_Records excerpted from a collection_
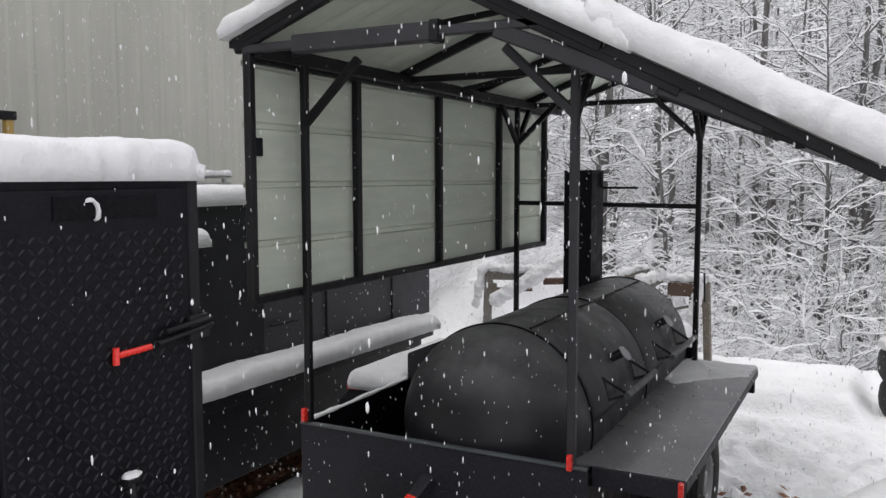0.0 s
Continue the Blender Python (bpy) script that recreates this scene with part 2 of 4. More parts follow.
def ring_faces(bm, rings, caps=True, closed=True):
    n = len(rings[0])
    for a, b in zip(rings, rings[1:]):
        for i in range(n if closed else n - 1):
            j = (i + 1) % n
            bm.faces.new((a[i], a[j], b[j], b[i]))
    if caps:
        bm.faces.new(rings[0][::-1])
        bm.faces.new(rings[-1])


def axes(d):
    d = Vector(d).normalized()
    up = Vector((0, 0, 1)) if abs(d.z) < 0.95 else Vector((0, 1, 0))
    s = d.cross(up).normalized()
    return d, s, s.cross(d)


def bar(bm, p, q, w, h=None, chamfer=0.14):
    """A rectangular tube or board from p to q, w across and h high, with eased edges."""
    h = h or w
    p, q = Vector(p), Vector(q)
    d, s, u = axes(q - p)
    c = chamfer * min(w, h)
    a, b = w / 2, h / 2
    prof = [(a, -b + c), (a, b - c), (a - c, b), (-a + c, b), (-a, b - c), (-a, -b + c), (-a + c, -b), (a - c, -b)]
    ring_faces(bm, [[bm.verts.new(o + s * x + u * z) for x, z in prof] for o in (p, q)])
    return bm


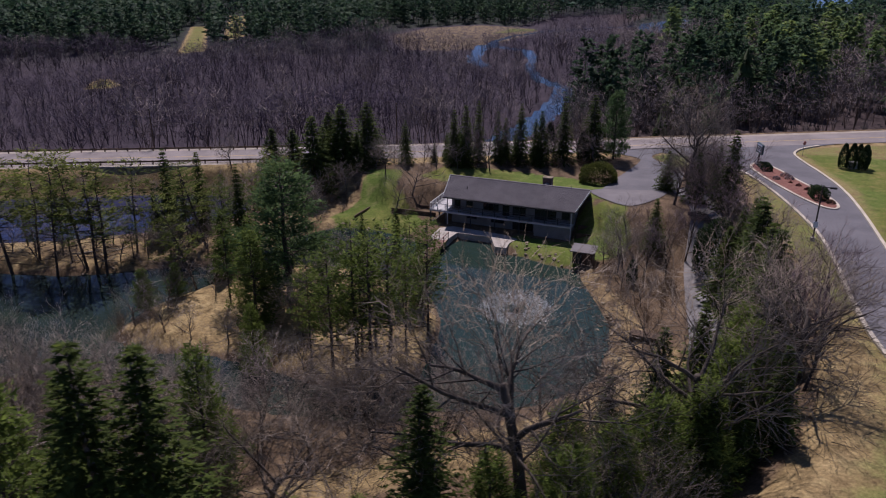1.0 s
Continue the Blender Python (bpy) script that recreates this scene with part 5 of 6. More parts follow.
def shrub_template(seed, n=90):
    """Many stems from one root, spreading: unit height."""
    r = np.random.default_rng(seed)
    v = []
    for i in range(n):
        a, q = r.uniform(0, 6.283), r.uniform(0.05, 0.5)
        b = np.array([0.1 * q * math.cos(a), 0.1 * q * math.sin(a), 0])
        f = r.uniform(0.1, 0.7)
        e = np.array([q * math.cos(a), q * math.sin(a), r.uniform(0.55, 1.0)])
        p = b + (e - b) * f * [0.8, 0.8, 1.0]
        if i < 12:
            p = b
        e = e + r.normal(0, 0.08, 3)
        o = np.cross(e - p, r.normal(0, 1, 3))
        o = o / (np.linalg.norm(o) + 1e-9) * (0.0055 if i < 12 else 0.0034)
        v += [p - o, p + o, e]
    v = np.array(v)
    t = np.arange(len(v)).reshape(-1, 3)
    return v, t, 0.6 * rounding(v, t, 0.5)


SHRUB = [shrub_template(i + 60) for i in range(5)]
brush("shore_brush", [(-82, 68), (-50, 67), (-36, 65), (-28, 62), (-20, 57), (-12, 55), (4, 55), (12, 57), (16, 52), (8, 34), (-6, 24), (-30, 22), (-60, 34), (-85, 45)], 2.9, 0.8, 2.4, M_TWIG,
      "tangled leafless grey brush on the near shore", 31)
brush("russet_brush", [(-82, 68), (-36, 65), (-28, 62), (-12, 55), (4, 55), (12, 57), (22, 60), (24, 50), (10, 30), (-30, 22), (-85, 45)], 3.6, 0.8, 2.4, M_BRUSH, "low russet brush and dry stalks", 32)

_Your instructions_
Can you restate all the records above word for word while dropping the pictures?

_Full answer_
0.0 s
Continue the Blender Python (bpy) script that recreates this scene with part 2 of 4. More parts follow.
def ring_faces(bm, rings, caps=True, closed=True):
    n = len(rings[0])
    for a, b in zip(rings, rings[1:]):
        for i in range(n if closed else n - 1):
            j = (i + 1) % n
            bm.faces.new((a[i], a[j], b[j], b[i]))
    if caps:
        bm.faces.new(rings[0][::-1])
        bm.faces.new(rings[-1])


def axes(d):
    d = Vector(d).normalized()
    up = Vector((0, 0, 1)) if abs(d.z) < 0.95 else Vector((0, 1, 0))
    s = d.cross(up).normalized()
    return d, s, s.cross(d)


def bar(bm, p, q, w, h=None, chamfer=0.14):
    """A rectangular tube or board from p to q, w across and h high, with eased edges."""
    h = h or w
    p, q = Vector(p), Vector(q)
    d, s, u = axes(q - p)
    c = chamfer * min(w, h)
    a, b = w / 2, h / 2
    prof = [(a, -b + c), (a, b - c), (a - c, b), (-a + c, b), (-a, b - c), (-a, -b + c), (-a + c, -b), (a - c, -b)]
    ring_faces(bm, [[bm.verts.new(o + s * x + u * z) for x, z in prof] for o in (p, q)])
    return bm


1.0 s
Continue the Blender Python (bpy) script that recreates this scene with part 5 of 6. More parts follow.
def shrub_template(seed, n=90):
    """Many stems from one root, spreading: unit height."""
    r = np.random.default_rng(seed)
    v = []
    for i in range(n):
        a, q = r.uniform(0, 6.283), r.uniform(0.05, 0.5)
        b = np.array([0.1 * q * math.cos(a), 0.1 * q * math.sin(a), 0])
        f = r.uniform(0.1, 0.7)
        e = np.array([q * math.cos(a), q * math.sin(a), r.uniform(0.55, 1.0)])
        p = b + (e - b) * f * [0.8, 0.8, 1.0]
        if i < 12:
            p = b
        e = e + r.normal(0, 0.08, 3)
        o = np.cross(e - p, r.normal(0, 1, 3))
        o = o / (np.linalg.norm(o) + 1e-9) * (0.0055 if i < 12 else 0.0034)
        v += [p - o, p + o, e]
    v = np.array(v)
    t = np.arange(len(v)).reshape(-1, 3)
    return v, t, 0.6 * rounding(v, t, 0.5)


SHRUB = [shrub_template(i + 60) for i in range(5)]
brush("shore_brush", [(-82, 68), (-50, 67), (-36, 65), (-28, 62), (-20, 57), (-12, 55), (4, 55), (12, 57), (16, 52), (8, 34), (-6, 24), (-30, 22), (-60, 34), (-85, 45)], 2.9, 0.8, 2.4, M_TWIG,
      "tangled leafless grey brush on the near shore", 31)
brush("russet_brush", [(-82, 68), (-36, 65), (-28, 62), (-12, 55), (4, 55), (12, 57), (22, 60), (24, 50), (10, 30), (-30, 22), (-85, 45)], 3.6, 0.8, 2.4, M_BRUSH, "low russet brush and dry stalks", 32)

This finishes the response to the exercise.